The only case imaginable would be one in which they had common goals and a common adversary, and that would be the rejection of democracy "as we know it" (liberal, "bourgeois") in favor of an authoritarian project. But there, as I said, as they impose the extreme meaning of "right" and "left", these "extreme" parties are at opposite ends of the spectrum (with the democrats at the center). While socialism vs capitalism, republic vs monarchy, and internationalism vs nationalism can be described as a left-right definition of various types of a political spectrums, democracy vs authoritarianism has not produced in reality a such spectrum in which fascist/nazis and bolshevik/communist would be at the same extreme of the spectrum. Even then, each of these extremist parties would give opposite descriptions of their own position. A democrat could be imagined putting them side by side at one extreme, but it is difficult to say if that far-region of the spectrum should then be called right or left, or whether these terms keep their meaning in a such case.

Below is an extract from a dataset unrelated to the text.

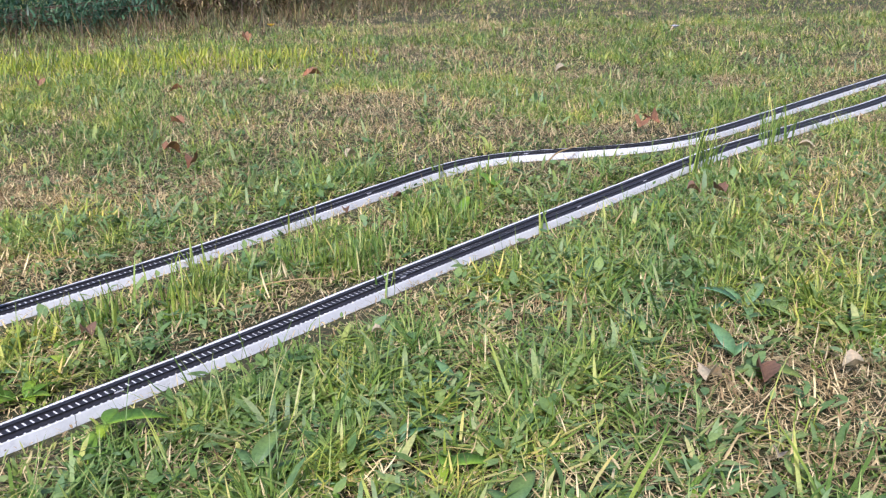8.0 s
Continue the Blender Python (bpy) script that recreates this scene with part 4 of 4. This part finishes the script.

As right and left serve mostly propagandistic and polemic purposes in real political adversity, the parties that are most aggressive ideologically tend to impose the most pervasive meaning of these terms, given that the ideologies of such parties need clear and categorical, even simplistic and one-sided terminology. But in order for a such discussion to even have a meaning such parties have to be present within the same spectrum. They can do that only theoretically, and, as I have said, these terms have a poor theoretical value; in reality both the Nazi and the Bolshevik (and other Communist parties of the "real socialism") had as main concern the fast resolution of the debate through the physical elimination of their political adversaries - and of any political diversity in fact. After that, the use of terms like right and left becomes useless or changes completely its meaning, like in the case of the persecution, prosecution and extermination by Stalin of his (real) "left" and (imaginary) "right" opposition (the "danger from the right") within the Communist party.